DETAILED DESCRIPTION OF THE DRAWINGS

[0020] Referring to FIG. 1, computer 100 is shown along with docking station 110, monitor 120, printer 130 and keyboard 140. Computer 100 can be operated in a stand-alone mode, but may be coupled to docking station 110. Docking station 110 includes recess 140 to receive computer 100. Computer 100 can be battery-operated while apart from docking station 110, and can be powered from supply 150 when docked. Typically, docking station 110 also includes speakers 160, printer connection 170, data connection 180 and monitor connection 190. The docking station can also support attachments to other accessories including a mouse, as shown in FIG. 2 and a microphone and joystick (not shown). Memory resources, including disk drives and a CD-ROM drive may also be included in the docking station as shown in FIG. 2.

[0021] FIG. 2 shows the components of the laptop computer 100 and the connection between those components and docking station 110. CPU 210 is connected to main memory 220 and a disk storage unit 230 by system bus 240. The laptop is powered by a battery 250 and a power supply circuit 260. Modem 265 is also accessed by the CPU via the system bus 240 and I/O bus 269. Modem 265 connects to the telephone system (not shown) through connector 266. Connection to the elements of docking station 110 is by multiconductor 270 which conveys both logic voltages and power supply voltages to and from the docking station.

[0022] FIG. 2 also shows the components and internal connections of docking station 110, as previously shown on FIG. 1. Connection between the laptop and docking station is facilitated by multi-pin connector 271 mating to multi-pin connector 272. Multi-pin connector 272 connects to individual components of docking station 110 through multi-connector 273. Multiconductor 273 also connects to the monitor 120, printer 130, keyboard 140 and speakers 160 as shown previously in FIG. 1. Multiconductor 273 connects to power supply 280 which is coupled to power multiconductor 150, as shown previously in FIG. 1. Multiconnector 273 transmits logic signals to and from disk drive 290 and mouse 291.
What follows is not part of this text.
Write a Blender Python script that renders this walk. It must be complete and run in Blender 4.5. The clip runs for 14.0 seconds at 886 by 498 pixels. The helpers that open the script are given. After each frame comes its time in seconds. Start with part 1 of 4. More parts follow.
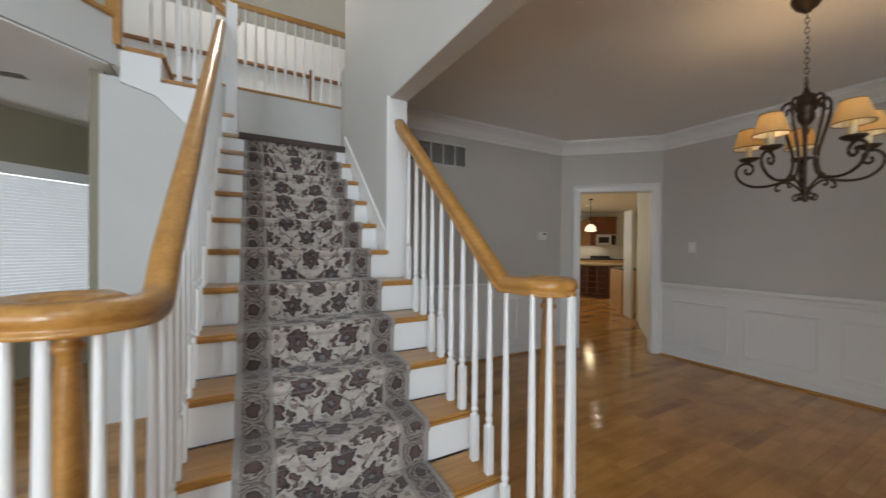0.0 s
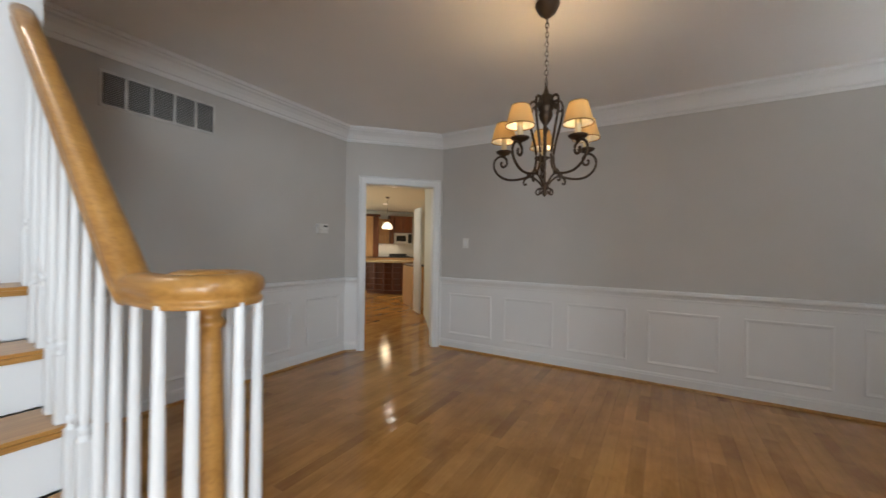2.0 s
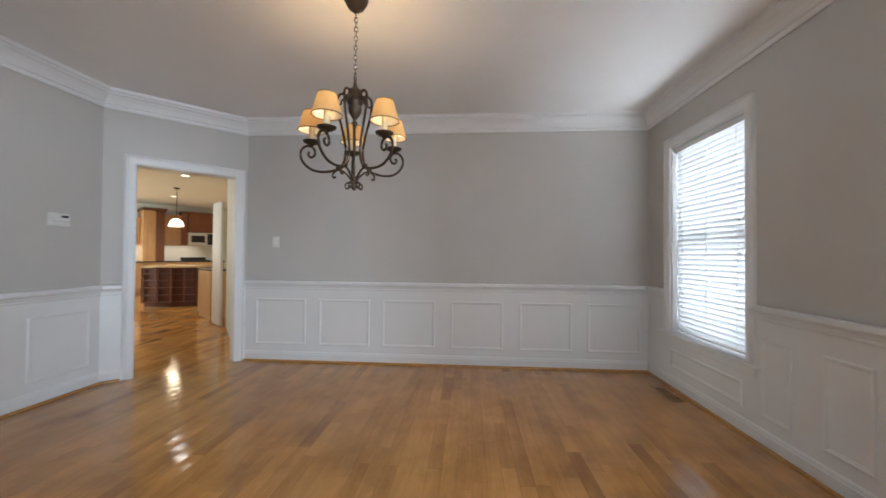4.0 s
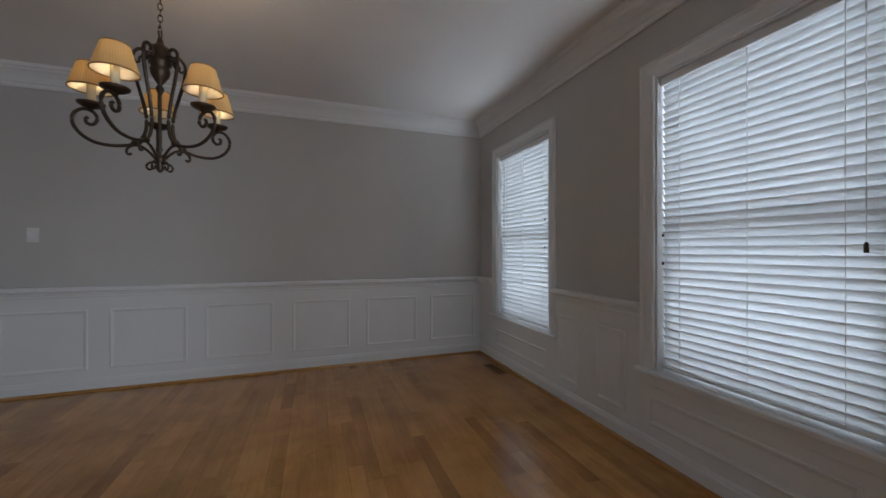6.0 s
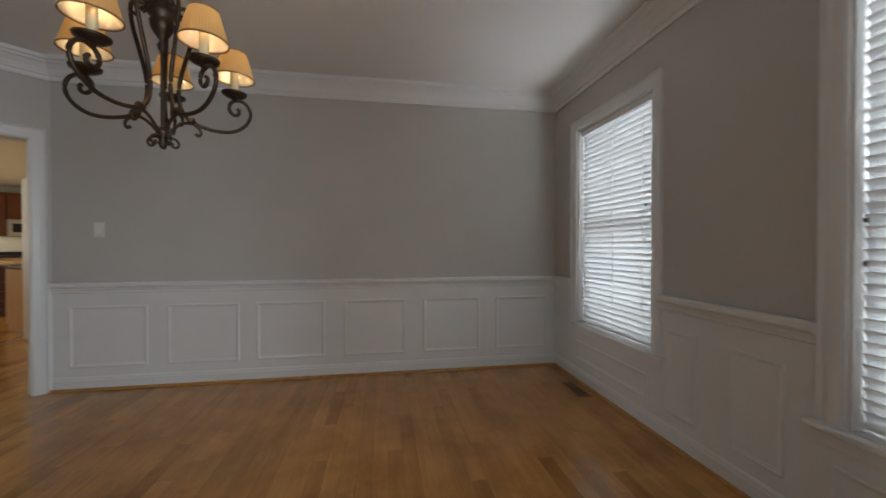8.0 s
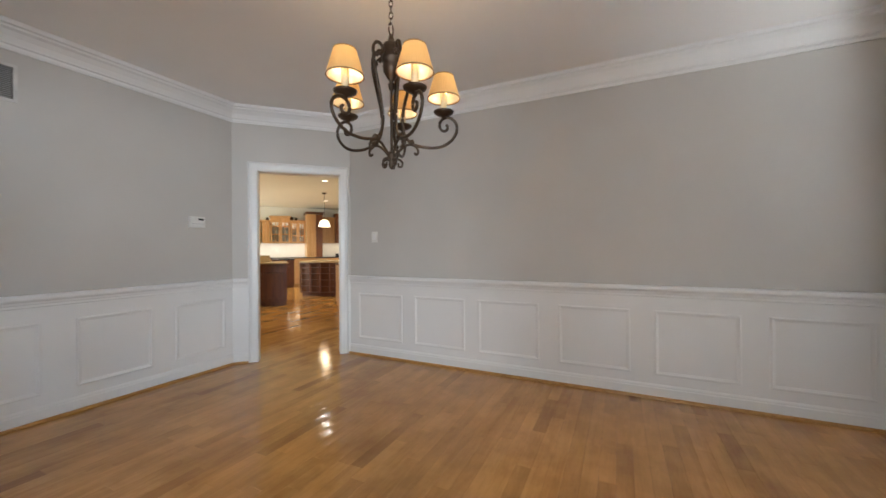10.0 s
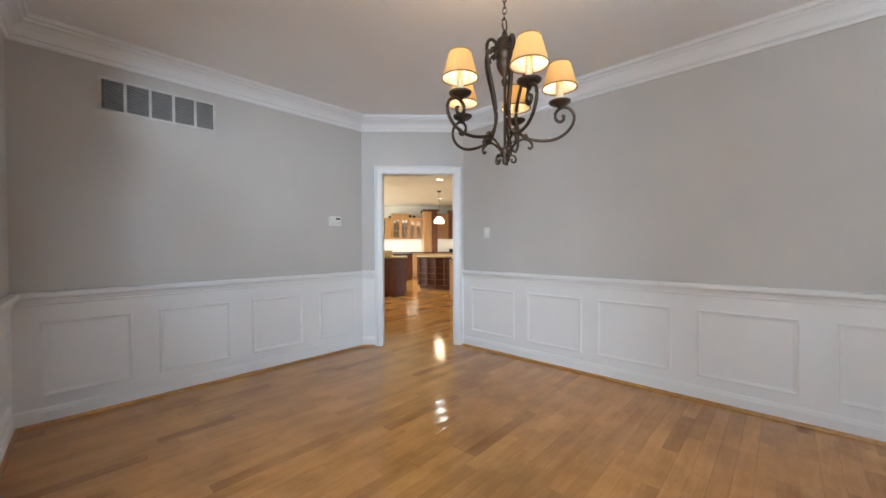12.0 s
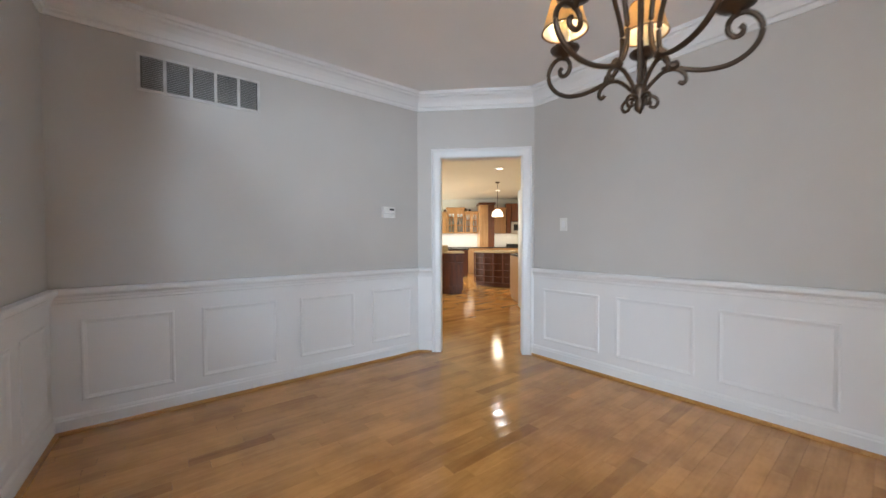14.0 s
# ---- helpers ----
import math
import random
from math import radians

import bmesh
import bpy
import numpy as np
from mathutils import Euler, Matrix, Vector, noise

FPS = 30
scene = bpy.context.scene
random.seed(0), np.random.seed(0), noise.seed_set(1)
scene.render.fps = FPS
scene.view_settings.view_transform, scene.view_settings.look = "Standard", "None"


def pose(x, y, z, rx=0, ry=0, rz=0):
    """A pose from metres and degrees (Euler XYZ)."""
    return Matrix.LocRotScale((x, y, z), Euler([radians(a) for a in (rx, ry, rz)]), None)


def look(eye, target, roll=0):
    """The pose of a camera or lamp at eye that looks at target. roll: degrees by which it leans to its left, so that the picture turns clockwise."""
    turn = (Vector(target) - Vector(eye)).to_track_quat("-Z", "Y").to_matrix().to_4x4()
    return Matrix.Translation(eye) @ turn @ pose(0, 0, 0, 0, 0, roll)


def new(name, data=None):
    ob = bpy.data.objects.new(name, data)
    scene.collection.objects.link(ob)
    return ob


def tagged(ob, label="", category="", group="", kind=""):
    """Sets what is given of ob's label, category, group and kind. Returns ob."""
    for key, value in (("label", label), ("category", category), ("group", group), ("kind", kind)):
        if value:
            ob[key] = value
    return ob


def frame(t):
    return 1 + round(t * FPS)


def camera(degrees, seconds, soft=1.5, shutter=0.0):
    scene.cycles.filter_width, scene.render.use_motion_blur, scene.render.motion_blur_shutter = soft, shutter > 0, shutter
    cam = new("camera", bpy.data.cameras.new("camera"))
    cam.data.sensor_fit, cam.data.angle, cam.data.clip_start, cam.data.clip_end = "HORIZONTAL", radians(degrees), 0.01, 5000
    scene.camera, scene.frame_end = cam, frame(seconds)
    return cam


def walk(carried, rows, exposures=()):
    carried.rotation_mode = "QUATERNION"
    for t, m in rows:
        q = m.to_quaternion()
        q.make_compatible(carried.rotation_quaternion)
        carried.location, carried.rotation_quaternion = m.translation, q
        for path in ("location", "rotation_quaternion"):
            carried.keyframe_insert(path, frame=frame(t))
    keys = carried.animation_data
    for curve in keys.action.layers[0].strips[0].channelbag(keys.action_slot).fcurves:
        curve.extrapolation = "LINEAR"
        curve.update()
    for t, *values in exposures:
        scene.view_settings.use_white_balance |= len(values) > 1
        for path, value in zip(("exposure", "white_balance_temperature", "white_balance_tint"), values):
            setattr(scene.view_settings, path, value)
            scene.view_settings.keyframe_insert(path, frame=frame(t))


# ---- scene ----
cam = camera(100.9, 14.0, 1.5, 0.4)
PATH = [
    (0, (0.195, 0.094, 1.301), (1.186, 1.831, 1.292), 0.5),
    (0.5, (0.326, 0.113, 1.297), (1.571, 1.679, 1.279), 0.5),
    (0.8, (0.43, 0.114, 1.298), (1.784, 1.586, 1.28), 0.5),
    (1, (0.489, 0.121, 1.296), (1.91, 1.527, 1.279), 0.7),
    (1.2, (0.549, 0.128, 1.289), (2.029, 1.473, 1.268), 0.7),
    (1.5, (0.617, 0.199, 1.273), (2.198, 1.425, 1.256), 0.4),
    (2, (0.786, 0.265, 1.252), (2.502, 1.292, 1.251), 0.9),
    (2.5, (0.881, 0.26, 1.223), (2.719, 1.048, 1.223), 0.7),
    (3, (0.95, 0.233, 1.236), (2.865, 0.809, 1.238), 0.4),
    (3.5, (0.892, 0.218, 1.213), (2.861, 0.568, 1.231), 0.5),
    (4, (0.846, 0.193, 1.203), (2.841, 0.332, 1.232), 0.5),
    (4.2, (0.829, 0.204, 1.197), (2.829, 0.241, 1.229), 0.3),
    (6.5, (0.903, 0.152, 1.214), (2.773, -0.56, 1.212), 0.1),
    (7, (0.987, 0.06, 1.218), (2.862, -0.635, 1.208), -0.0),
    (7.5, (1.146, 0.025, 1.196), (3.066, -0.535, 1.177), 0.1),
    (8, (1.355, 0.024, 1.198), (3.329, -0.298, 1.177), 0.0),
    (8.5, (1.444, -0.039, 1.2), (3.444, -0.016, 1.184), -0.1),
    (9, (1.472, -0.09, 1.191), (3.435, 0.292, 1.186), -0.4),
    (11.5, (1.468, -0.106, 1.195), (3.023, 1.152, 1.171), -0.1),
    (12, (1.455, -0.105, 1.195), (2.917, 1.26, 1.171), -0.3),
    (12.5, (1.453, -0.093, 1.188), (2.835, 1.353, 1.165), -0.3),
    (13, (1.493, -0.037, 1.185), (2.806, 1.472, 1.157), -0.4),
    (13.2, (1.551, -0.007, 1.197), (2.832, 1.528, 1.157), -0.2),
    (13.5, (1.604, 0.124, 1.171), (2.87, 1.673, 1.132), -0.3),
    (14, (1.749, 0.355, 1.181), (2.999, 1.916, 1.132), -0.2),
]
EXPOSURES = [(0.0, -1.38, 6850, 10), (1.5, -1.12, 6800, 10), (2.5, -0.78, 6650, 10), (3.0, -0.54, 6450, 10), (4.2, -0.57, 6200, 10), (6.3, -1.80, 6050, 10), (7.5, -1.78, 6300, 10), (8.0, -1.48, 6700, 10), (8.5, -0.82, 6850, 10), (9.0, -0.66, 6850, 10), (11.5, -0.18, 6250, 10), (14.0, -0.18, 6150, 10)]
walk(cam, [(t, look(eye, target, roll)) for t, eye, target, roll in PATH], EXPOSURES)

# ---------------------------------------------------------------- light
world = bpy.data.worlds.new("sky_world")
scene.world = world
world.use_nodes = True
_n = world.node_tree.nodes
_sky = _n.new("ShaderNodeTexSky")
_sky.sky_type = "NISHITA"
_sky.sun_disc = False
_sky.sun_elevation = radians(35)
_sky.sun_rotation = radians(250)
_n["Background"].inputs["Strength"].default_value = 0.10
world.node_tree.links.new(_sky.outputs[0], _n["Background"].inputs["Color"])
sun = new("sun", bpy.data.lights.new("sun", "SUN"))
sun.data.energy = 0.8
sun.data.angle = radians(12)
sun.data.color = (1.0, 0.96, 0.9)
sun.matrix_world = look((-20, -8, 16), (0, 0, 0))


def area_lamp(name, eye, target, w, h, watts, color):
    li = bpy.data.lights.new(name, "AREA")
    li.shape, li.size, li.size_y, li.energy, li.color = "RECTANGLE", w, h, watts, color
    ob = new(name, li)
    ob.matrix_world = look(eye, target)
    return ob


def point_lamp(name, place, watts, color, radius=0.03):
    li = bpy.data.lights.new(name, "POINT")
    li.energy, li.color, li.shadow_soft_size = watts, color, radius
    ob = new(name, li)
    ob.location = place
    return ob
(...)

[0023] Multiconductor 273 also connects to isolation device 295 which is coupled to connector 298 which can be coupled to the telephone system, not shown. The telephone line contains two wires called tip and ring. These two wires carry the incoming and outgoing analog telephone signals, the ring signal, and the power which operates the telephone set itself in some traditional phone installations. The voltages occurring on the telephone line are ordinarily up to 50 Volts, transient voltages may be even higher. Many computers currently being manufactured operate at 12 Volts or less. Connecting a relatively low voltage computer to a higher voltage telephone line introduces the possibility of damage to the computer from the proximity of the higher operating voltages. Connecting connector 298 to isolation device 295 reduces the possibility of damage to the computer caused by the proximity of higher voltage telephone lines.

[0024] The telephone line remains connected to docking station 110 when computer 100 is removed. Thus, the user can establish a connection with the telephone system merely by inserting computer 100 into docking station 110. Separately connecting a telephone line to docking station 110 is not necessary.
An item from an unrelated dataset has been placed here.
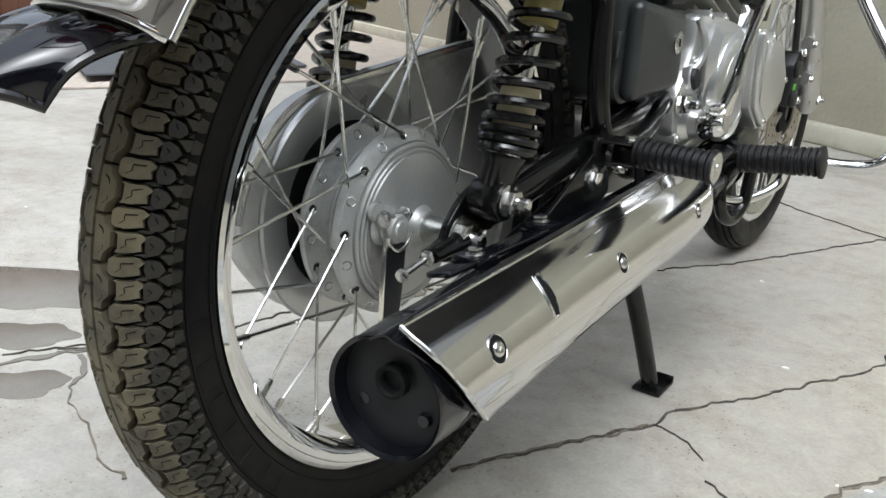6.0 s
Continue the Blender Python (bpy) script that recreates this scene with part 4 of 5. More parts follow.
for p in ((0.1115, 0.486, 0.463), (0.1115, 0.457, 0.367), (0.106, 0.535, 0.519), (0.106, 0.6, 0.514), (0.106, 0.705, 0.489), (0.1, 0.752, 0.462), (0.11, 0.52, 0.34)):
    part("screw_boss", lathe([(0.0, -0.03), (0.0095, -0.03), (0.009, 0.001), (0.007, 0.002), (0.0, 0.002)], axis_at(p, (1, 0, 0.05)), 20), alloy, engine)
    part("cover_screw", screw((p[0] + 0.002, p[1], p[2]), (1, 0, 0.05), 0.0052), steel, engine)
part("plug_rim", lathe([(0.0145, -0.006), (0.019, -0.006), (0.019, 0.003), (0.0165, 0.005), (0.0145, 0.003)], axis_at((0.113, 0.479, 0.443), (1, 0, 0.15)), 28, True), alloy, engine)
part("rubber_plug", lathe([(0.0, -0.004), (0.0145, -0.004), (0.0145, 0.005), (0.012, 0.009), (0, 0.011)], axis_at((0.113, 0.479, 0.443), (1, 0, 0.15)), 24), rubber, engine)
part("kick_boss", lathe([(0.03, -0.02), (0.03, 0.006), (0.026, 0.011), (0.021, 0.016), (0.018, 0.028), (0.0, 0.028)], axis_at((0.105, 0.485, 0.384), (1, 0, 0.08)), 36), alloy, engine, angle=24)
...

[0025] FIG. 3 shows the configuration of computer 100 when computer 100 is operated as a stand alone. From telephone jack 266, (previously shown on FIG. 2) two lines 268 are coupled to isolation device 310, also referred to as an isolation component. Isolation device 310 is coupled to digital signal processor 320 and multiconductor 270 through conductors 315. Digital signal processor 320 is used for analog-to-digital and digital-to-analog conversions and for filtering functions, decoding and encoding data, signal detection and sending and receiving data from the computer system via lines 330 from modem controller 340. From modem controller 340 the signal is communicated directly to the computer I/O bus 269, shown previously on FIG. 2.
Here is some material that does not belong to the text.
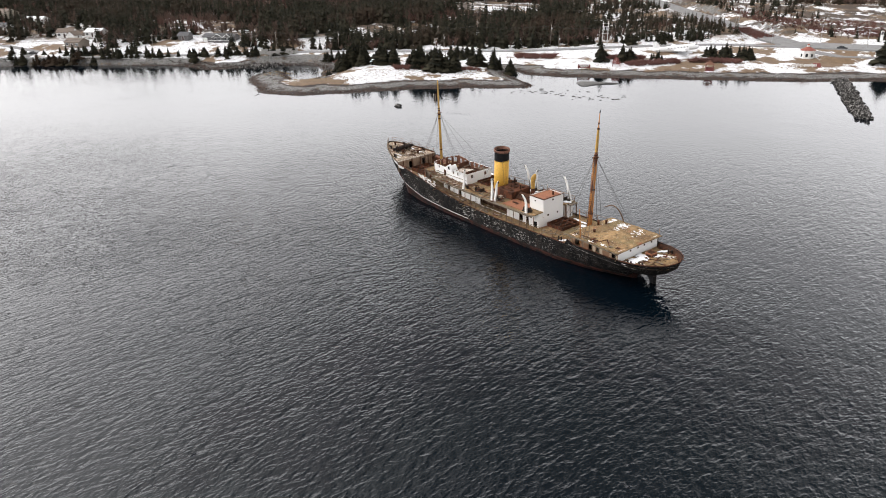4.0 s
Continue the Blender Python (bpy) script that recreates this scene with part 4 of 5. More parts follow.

[0026] FIG. 3 also shows the connection between the laptop and docking station. Multiconductor 270 is connected to multi-pin connector 271 which mates with multi-pin connector 272. Multi-pin connector 272 is connected to multiconductor 273 which is coupled to isolation device 295 (shown previously) and telephone connector 298, also shown previously in FIG. 2.

[0027] FIG. 4 illustrates the invention utilizing a silicon based isolation component 410. Silicon based isolation component 410 is connected via lines 315 to digital signal processor 320. Digital signal processor 320 is coupled to modem controller 340 through conductors 330 as previously shown in FIG. 3. Modem controller 340 is connected directly to the computer I/O bus 269. Thus, when laptop 100 is operated as a stand alone, communications with the telephone system is through silicon isolation component 410 and phone jack 266. However, when nested in the docking station 110, connection to the telephone system is through phone jack 298 and silicon isolation component 411. Silicon based isolation component 411 connects to conductors 315 through mating multi-pin connectors 271 and 272 and multiconductor 278. Examples of silicon based isolation devices are available from Silicon Laboratories as part numbers Si3036 and Si3038. Further information including specification and drawings may be obtained from Silicon Labs website located at www.silabs.com.

[0028] An embodiment of the invention includes a circuit, or other device, to detect when the laptop is docked. The feature is depicted in FIG. 5. Multiconductor 270 from the laptop computer mates with multi-pin connector 271 which mates with multi-pin connector 272 which in turn couples to conductor 278 within the docking station. Multiconductors 270 and 278 are low-voltage, containing all of the logic-level voltages and supply voltages at levels used for computer functions. Inserting the portable computer into the docking station generates a signal which is transmitted to the portable computer by multiconductor 278 through multi-pin connectors 271 and 272 to multiconductor 270 to controller 430 (not previously shown)from the docking station.

[0029] According to user preferences, after docking the portable computer, either programmable isolation component may be utilized. A user may elect to utilize the isolation device in the computer even when docked if the protocol of the isolation device in the docking station is not compatible with the local telephone system. When the user has not programmed a preference, the isolation component in the docking station will be used.

[0030] While particular embodiments of the present invention have been shown and described, it will be recognized to those skilled in the art that, based upon the teachings herein, further changes and modifications may be made without departing from this invention and its broader aspects, and thus, the appended claims are to encompass within their scope all such changes and modifications as are within the true spirit and scope of this invention.